→ **The exercise**: Only the lines from the one containing "Continue the Blender" down to the one containing "root.matrix_world = pose(ox, oy, 0)", inclusive, are to be quoted exactly.

——

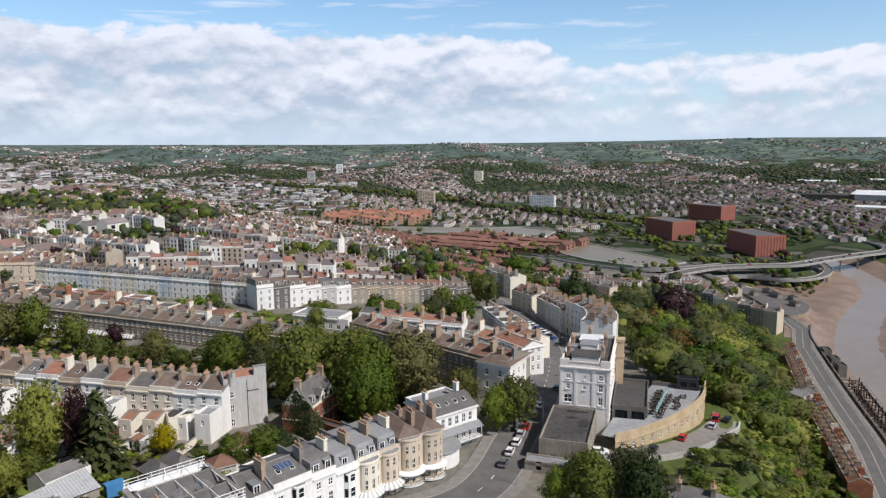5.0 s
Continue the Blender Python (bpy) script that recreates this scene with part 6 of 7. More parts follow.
# ---------------------------------------------------------------- along the river
terrace((-21, 305), (-52, 390), 5.6, 9, ["render_grey", "red_brick", "grey_stone"], ["slate_brown", "slate_brown", "tile_brown"], 40, "river cottages", "old riverside house in a low row", storeys=2, bays=2, top=0.4, step=2.8, rh=2.3, chimneys=2, dormers=1)
terrace((-57, 405), (-81, 482), 5.6, 9, ["weathered_stone", "render_grey", "red_brick"], ["slate_brown", "slate_brown", "tile_brown"], 41, "river cottages", "old riverside house in a low row", storeys=2, bays=2, top=0.6, step=2.8, rh=2.3, chimneys=2, dormers=1)
building("garage", -62, 396, 10, 68, 9, 11, 5.0, "render_grey", "gable", 1.6, "lead", label="pale grey shed between the cottages", category="shed", cornice=False)


def river_spot(y, o):
    i = int(np.argmin(np.abs(RIVER_F[:, 1] - y)))
    return RIVER_F[i] + RIVER_N[i] * o


RIVER_F, _ = fill(RIVER, 1.0)
RIVER_N = normals(RIVER_F)


def wharf(y0, y1, o0, o1, deck, seed, label):
    """A derelict timber landing stage: posts, beams, braces and broken planks."""
    g = random.Random(seed)
    root = tagged(new("timber_wharf"), label, "wharf", "derelict wharves")
    ox, oy = river_spot(y0, o0)
    root.matrix_world = pose(ox, oy, 0)

    def P3(y, o, z):
        x, yy = river_spot(y, o)
        return (x - ox, yy - oy, z)
    posts, rails, planks = Build(), Build(), Build()
    for y in np.arange(y0, y1, 5.5):
        for o in (o0, (o0 + o1) / 2, o1):
            top = 9.0 + g.uniform(-0.8, 1.6)
            n_ = Build().beam(P3(y, o, 1.0), P3(y, o, top), 0.55, 0.55)
            part("post", n_.mesh("post", "timber_dark"), root)
        part("cross_beam", Build().beam(P3(y, o0, 8.4), P3(y, o1, 8.4), 0.4, 0.45).mesh("cross_beam", "timber_dark"), root)
        part("brace", Build().beam(P3(y, o0, 3.5), P3(y, o1, 8.2), 0.25, 0.3).mesh("brace", "timber_dark"), root)
    for o in (o0, (o0 + o1) / 2, o1):
        ring = []
        for a in np.arange(y0, y1, 6.0):
            x_, y_, z_ = P3(a, o, 8.8 + g.uniform(-0.25, 0.2))
            ring.append([(x_ - 0.2, y_, z_ - 0.2), (x_ + 0.2, y_, z_ - 0.2), (x_ + 0.2, y_, z_ + 0.2), (x_ - 0.2, y_, z_ + 0.2)])
        b = loft(ring, None, "rail")
        part("rail", b.mesh("rail", "timber_dark"), root)
    for y in np.arange(y0, y1, 0.95):
        if g.random() < deck:
            a, c = sorted((g.uniform(o0, (o0 + o1) / 2), o1 - g.uniform(0, 2)))
            part("plank", Build().beam(P3(y, a, 9.1 + g.uniform(-0.15, 0.35)), P3(y + g.uniform(-0.8, 0.8), c, 9.1 + g.uniform(-0.3, 0.3)), 0.6, 0.14).mesh("plank", "timber_dark" if g.random() < 0.75 else "concrete"), root)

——

→ **Task response**:
Continue the Blender Python (bpy) script that recreates this scene with part 6 of 7. More parts follow.
# ---------------------------------------------------------------- along the river
terrace((-21, 305), (-52, 390), 5.6, 9, ["render_grey", "red_brick", "grey_stone"], ["slate_brown", "slate_brown", "tile_brown"], 40, "river cottages", "old riverside house in a low row", storeys=2, bays=2, top=0.4, step=2.8, rh=2.3, chimneys=2, dormers=1)
terrace((-57, 405), (-81, 482), 5.6, 9, ["weathered_stone", "render_grey", "red_brick"], ["slate_brown", "slate_brown", "tile_brown"], 41, "river cottages", "old riverside house in a low row", storeys=2, bays=2, top=0.6, step=2.8, rh=2.3, chimneys=2, dormers=1)
building("garage", -62, 396, 10, 68, 9, 11, 5.0, "render_grey", "gable", 1.6, "lead", label="pale grey shed between the cottages", category="shed", cornice=False)


def river_spot(y, o):
    i = int(np.argmin(np.abs(RIVER_F[:, 1] - y)))
    return RIVER_F[i] + RIVER_N[i] * o


RIVER_F, _ = fill(RIVER, 1.0)
RIVER_N = normals(RIVER_F)


def wharf(y0, y1, o0, o1, deck, seed, label):
    """A derelict timber landing stage: posts, beams, braces and broken planks."""
    g = random.Random(seed)
    root = tagged(new("timber_wharf"), label, "wharf", "derelict wharves")
    ox, oy = river_spot(y0, o0)
    root.matrix_world = pose(ox, oy, 0)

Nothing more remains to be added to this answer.